For his research, which included scouting locations, Stewart reportedly interviewed Katharine Cramer, a UW-Madison professor who studied the political makeup of the state in her recent book, "The Politics of Resentment." In another non-fiction book about Wisconsin published several years ago, I and my co-author Avi Lank also cited Cramer's scholarly work for its important insights. How did we as a nation get so tribalized and divided, and why does that division only seem to worsen? "Irresistible" provides some, though not all, of the answers.
Plaudits to Stewart for coming to Wisconsin (where much of the movie was filmed) and loading up with real facts before choosing locations and shooting his script.
"Irresistible" is funny and raunchy in places but also is rewarding and mature — just like the characters who represent real people Stewart seeks to show us. By the time the credits roll (which they try to do several times before the characters interrupt), Stewart has nailed the look, feel, and sentiments of rural Wisconsin. They are simultaneously more complex and more basic than many observers might notice:
Stay together. Survive. Be nice. Be ethical. Take some risks. Keep it real. Leave the campsite (or the small farm town with boarded up storefronts) nicer than you found it. Mix and match the above as necessary, because ideal choices are rare.
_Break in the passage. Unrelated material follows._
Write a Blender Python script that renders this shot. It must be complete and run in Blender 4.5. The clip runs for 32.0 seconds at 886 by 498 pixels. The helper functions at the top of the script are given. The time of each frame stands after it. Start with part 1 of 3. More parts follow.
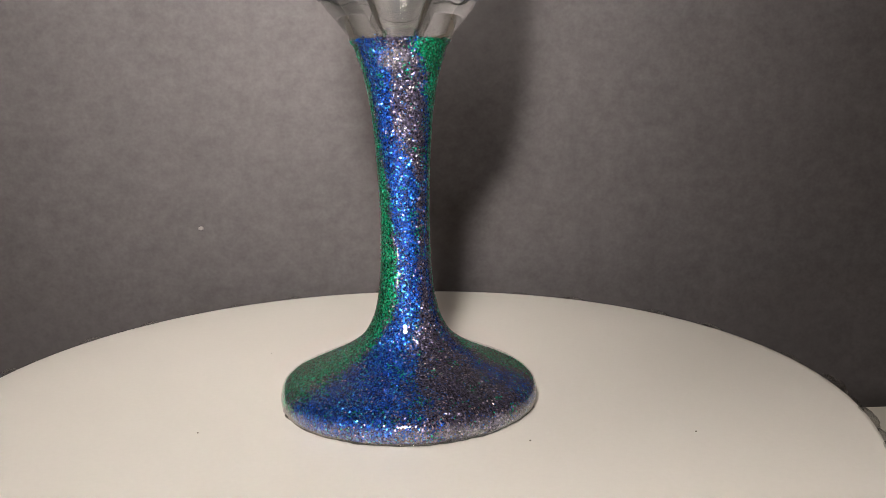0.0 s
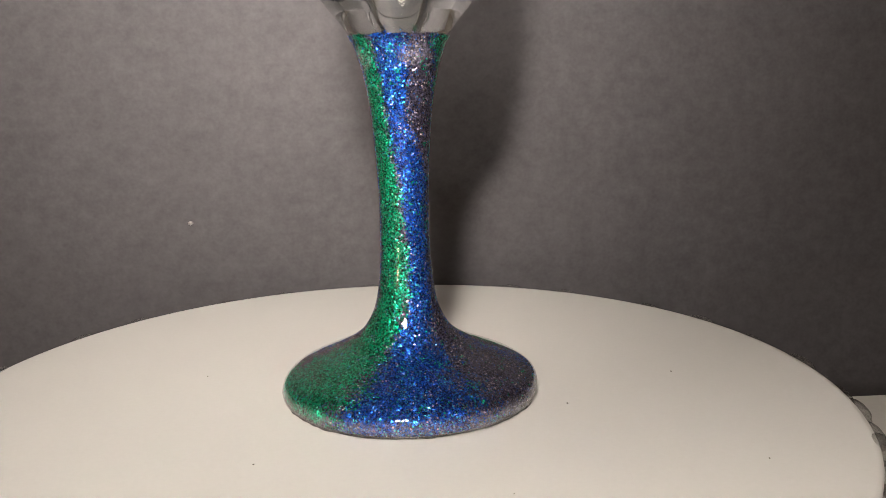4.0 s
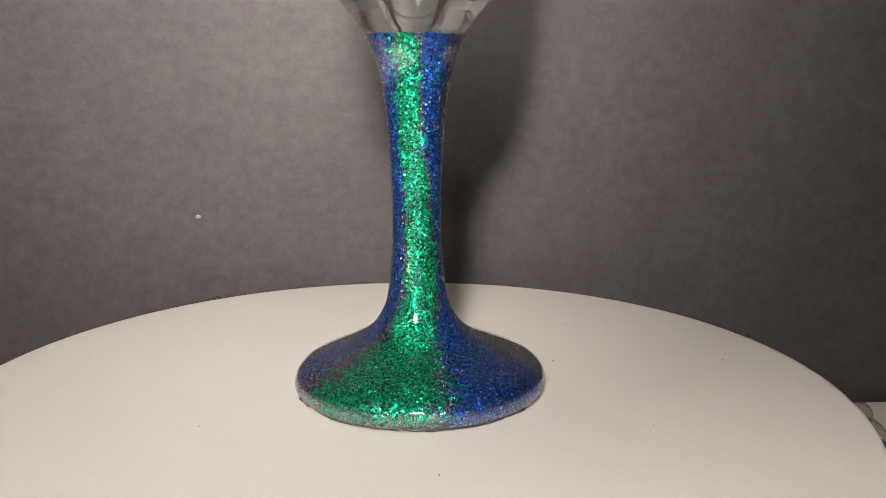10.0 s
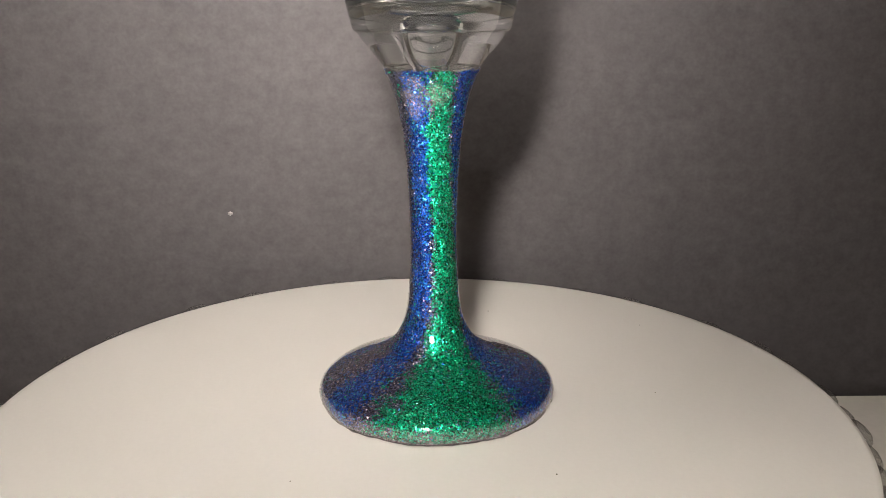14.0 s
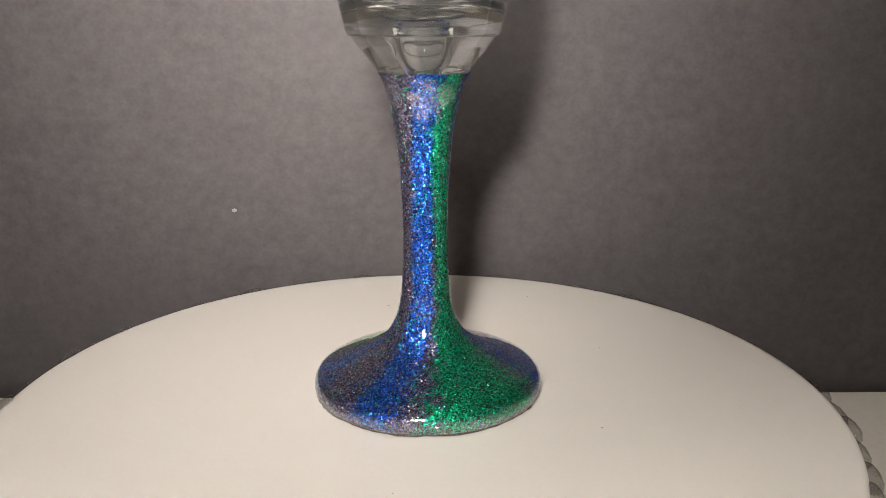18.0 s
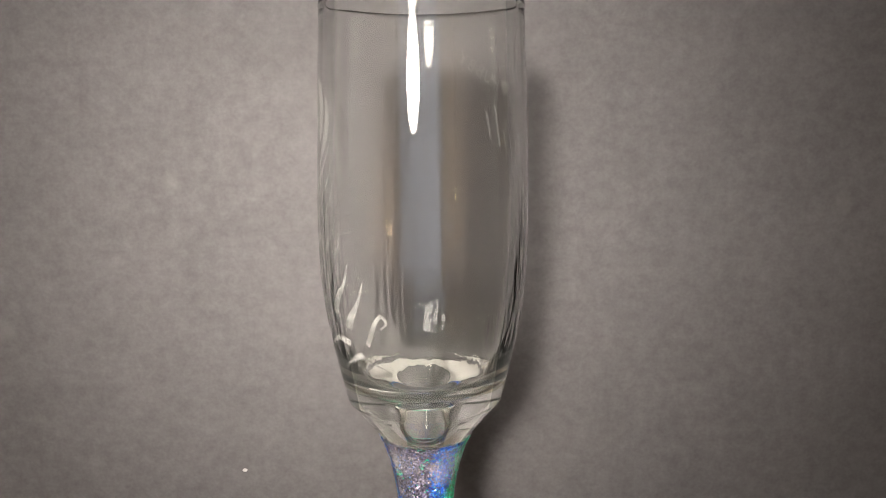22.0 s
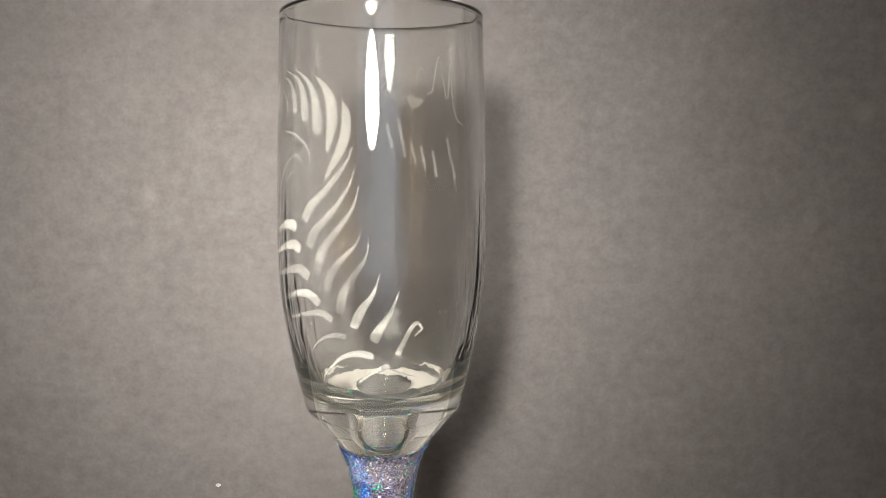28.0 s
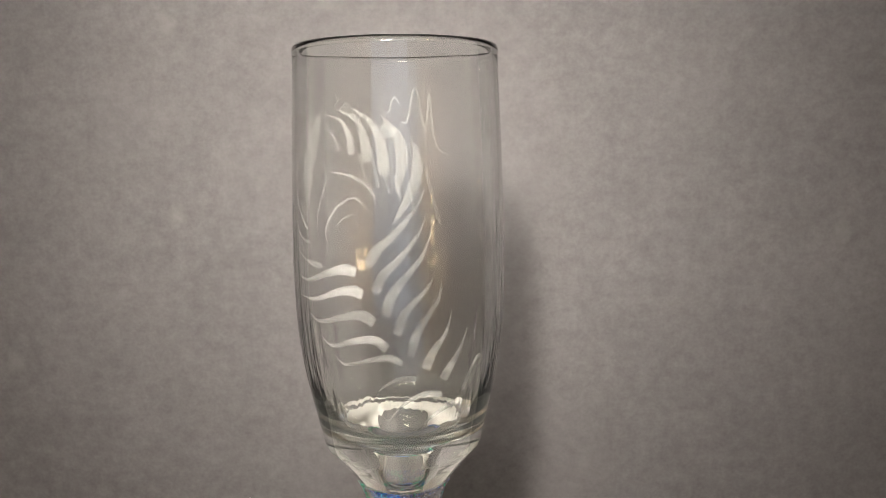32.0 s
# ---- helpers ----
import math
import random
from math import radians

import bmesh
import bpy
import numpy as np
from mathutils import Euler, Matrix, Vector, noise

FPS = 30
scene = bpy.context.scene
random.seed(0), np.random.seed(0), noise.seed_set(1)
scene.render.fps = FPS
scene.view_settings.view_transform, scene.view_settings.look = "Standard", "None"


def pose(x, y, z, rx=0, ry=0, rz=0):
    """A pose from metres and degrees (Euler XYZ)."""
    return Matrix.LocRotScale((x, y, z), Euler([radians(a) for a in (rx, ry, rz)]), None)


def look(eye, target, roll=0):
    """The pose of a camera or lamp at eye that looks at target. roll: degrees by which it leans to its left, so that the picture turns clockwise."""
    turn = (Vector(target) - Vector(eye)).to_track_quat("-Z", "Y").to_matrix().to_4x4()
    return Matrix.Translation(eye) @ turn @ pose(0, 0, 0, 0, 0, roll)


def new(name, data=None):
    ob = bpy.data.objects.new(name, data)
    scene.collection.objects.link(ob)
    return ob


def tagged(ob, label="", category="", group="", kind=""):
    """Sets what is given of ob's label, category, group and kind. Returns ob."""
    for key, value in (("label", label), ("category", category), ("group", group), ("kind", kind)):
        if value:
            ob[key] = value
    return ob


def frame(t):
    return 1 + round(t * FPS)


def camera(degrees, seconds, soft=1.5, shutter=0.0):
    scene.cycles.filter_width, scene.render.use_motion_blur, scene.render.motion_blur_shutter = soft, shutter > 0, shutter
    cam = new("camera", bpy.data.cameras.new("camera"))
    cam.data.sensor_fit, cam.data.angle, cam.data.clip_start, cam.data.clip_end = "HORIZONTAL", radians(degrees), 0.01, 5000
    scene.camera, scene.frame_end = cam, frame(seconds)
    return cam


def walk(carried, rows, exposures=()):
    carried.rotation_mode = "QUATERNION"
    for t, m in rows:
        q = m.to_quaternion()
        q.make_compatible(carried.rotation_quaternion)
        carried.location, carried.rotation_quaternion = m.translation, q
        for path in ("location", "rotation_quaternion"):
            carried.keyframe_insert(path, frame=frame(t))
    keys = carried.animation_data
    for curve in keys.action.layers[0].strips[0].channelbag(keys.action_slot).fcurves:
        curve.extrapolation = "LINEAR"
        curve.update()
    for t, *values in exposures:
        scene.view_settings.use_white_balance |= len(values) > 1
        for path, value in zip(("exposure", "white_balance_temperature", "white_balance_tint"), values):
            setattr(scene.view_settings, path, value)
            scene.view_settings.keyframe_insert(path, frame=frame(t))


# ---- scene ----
# Camera: a phone held about 22 cm from the glass, rising from stem height to bowl height.
cam = camera(57.4, 32.0, soft=0.8)
PATH = [
    (0, 0.0133, -0.2228, 0.0804, 79.92, -0.93, -0.03),
    (0.5, 0.0135, -0.2236, 0.0808, 79.82, -1.03, -0.05),
    (1, 0.0137, -0.2236, 0.0810, 79.77, -1.09, -0.13),
    (1.5, 0.0138, -0.2226, 0.0810, 79.46, -1.14, -0.27),
    (2, 0.0138, -0.2221, 0.0811, 79.45, -0.96, -0.38),
    (2.5, 0.0131, -0.2220, 0.0814, 79.32, -1.27, -0.57),
    (3, 0.0125, -0.2222, 0.0817, 79.29, -1.28, -0.68),
    (3.5, 0.0123, -0.2221, 0.0819, 79.22, -1.15, -0.79),
    (5.5, 0.0148, -0.2216, 0.0823, 79.07, -1.35, -0.60),
    (6, 0.0146, -0.2211, 0.0822, 79.05, -1.32, -0.58),
    (6.5, 0.0141, -0.2210, 0.0822, 79.07, -1.25, -0.50),
    (7, 0.0137, -0.2201, 0.0820, 78.98, -1.11, -0.40),
    (7.5, 0.0131, -0.2202, 0.0820, 78.98, -0.97, -0.47),
    (8, 0.0125, -0.2207, 0.0821, 79.01, -0.82, -0.63),
    (8.5, 0.0120, -0.2213, 0.0823, 79.05, -0.65, -0.55),
    (9, 0.0118, -0.2210, 0.0824, 79.00, -0.49, -0.43),
    (9.5, 0.0116, -0.2206, 0.0827, 78.99, -0.38, -0.37),
    (10, 0.0114, -0.2210, 0.0832, 78.82, -0.15, -0.46),
    (10.5, 0.0130, -0.2209, 0.0886, 78.31, 0.14, 0.03),
    (11, 0.0126, -0.2220, 0.0977, 78.92, 0.11, -0.49),
    (11.5, 0.0161, -0.2236, 0.1054, 78.41, 0.01, 0.12),
    (12, 0.0136, -0.2252, 0.1093, 77.35, -0.22, 0.29),
    (12.5, 0.0133, -0.2258, 0.1065, 75.93, -0.22, 0.95),
    (13, 0.0134, -0.2288, 0.1068, 75.89, -0.14, 0.97),
    (13.5, 0.0138, -0.2275, 0.1064, 75.70, -0.20, 1.22),
    (14, 0.0143, -0.2261, 0.1064, 75.20, -0.28, 1.73),
    (14.5, 0.0146, -0.2256, 0.1066, 74.63, -0.32, 2.00),
    (16.5, 0.0138, -0.2284, 0.1092, 74.48, -0.34, 2.14),
    (17, 0.0149, -0.2278, 0.1085, 74.50, -0.29, 2.17),
    (17.5, 0.0156, -0.2299, 0.1085, 74.62, -0.13, 2.03),
    (18, 0.0159, -0.2306, 0.1094, 74.72, -0.17, 2.02),
    (18.5, 0.0159, -0.2300, 0.1119, 74.69, -0.09, 2.04),
    (19, 0.0156, -0.2284, 0.1153, 75.09, -0.09, 1.94),
    (19.5, 0.0139, -0.2239, 0.1293, 77.81, -0.13, 1.85),
    (20, 0.0142, -0.2197, 0.1464, 78.62, -0.09, 2.19),
    (20.5, 0.0141, -0.2142, 0.1565, 78.94, -0.18, 2.17),
    (21, 0.0154, -0.2134, 0.1670, 80.38, -0.26, 2.63),
    (21.5, 0.0178, -0.2143, 0.1820, 80.93, -0.35, 2.84),
    (22, 0.0157, -0.2161, 0.1851, 81.15, -0.33, 2.84),
    (22.5, 0.0171, -0.2173, 0.1858, 81.59, -0.29, 2.97),
    (23, 0.0165, -0.2174, 0.1852, 81.86, -0.14, 2.93),
    (23.5, 0.0153, -0.2167, 0.1834, 81.82, -0.27, 3.05),
    (24, 0.0163, -0.2172, 0.1853, 82.12, -0.11, 2.86),
    (24.5, 0.0200, -0.2179, 0.1854, 82.63, 0.11, 3.22),
    (25, 0.0212, -0.2173, 0.1825, 82.44, 0.08, 2.89),
    (25.5, 0.0175, -0.2162, 0.1803, 82.13, -0.16, 2.56),
    (27.5, 0.0188, -0.2217, 0.1778, 82.87, 0.25, 1.32),
    (28, 0.0183, -0.2207, 0.1802, 83.10, 0.31, 1.51),
    (28.5, 0.0197, -0.2207, 0.1801, 83.38, 0.19, 1.74),
    (29, 0.0211, -0.2234, 0.1815, 83.18, -0.01, 2.22),
    (29.5, 0.0277, -0.2214, 0.1803, 82.84, -0.32, 2.34),
    (30, 0.0248, -0.2229, 0.1849, 82.52, -0.30, 2.46),
    (30.5, 0.0176, -0.2196, 0.1879, 82.67, -0.28, 2.70),
    (31, 0.0159, -0.2178, 0.1920, 82.63, -0.35, 2.76),
    (31.5, 0.0181, -0.2149, 0.1931, 82.28, -0.43, 2.95),
    (32, 0.0201, -0.2188, 0.1930, 82.16, -0.80, 3.62),
]
walk(cam, [(t, pose(x, y, z, rx, 0, rz) @ pose(0, 0, 0, 0, 0, roll)) for t, x, y, z, rx, roll, rz in PATH],
     exposures=[(0, 0.0, 6500, 10), (10.3, 0.0, 6500, 10), (19, 0.06, 6500, 10), (19.6, 0.44, 6500, 10), (20, 0.72, 6480, 11), (20.4, 0.7, 6500, 10), (21, 0.58, 6500, 10), (22, 0.5, 6550, 6),
                (24, 0.66, 6600, 3), (29.4, 0.69, 6600, 3), (30.6, 0.77, 6600, 4), (32, 0.83, 6600, 4)])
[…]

Meanwhile, the two self-air-dropped political combatants -- underlying personality strengths and good intentions not withstanding -- get taken down a peg. That's noteworthy because Stewart, a progressive in real life, is wise enough to know that while Democratic politics generally are more responsible than the Republican alternatives, both parties are captive to big-money distortion. Earnest attempts to break out of this habit
Stewart does all this playfully and yet with immense respect, often tipping his hat toward the fictional locals and thus their real-life counterparts. His script and camera do not talk down, although his characters sometimes do on the way to ephiphany.
For a time I was a professional movie critic. I haven't formally reviewed films in decades. But this movie is so good (swiping a joke from Robert Klein), that I had to come back from the dead to tell you about it. "Irresistible" is, besides engaging comedy, an important political story, one of the best such stories that this country's filmmakers ever have told. Think "Mr. Smith Goes to Washington," only in reverse. Call it "Mr. Stewart Goes to Wisconsin."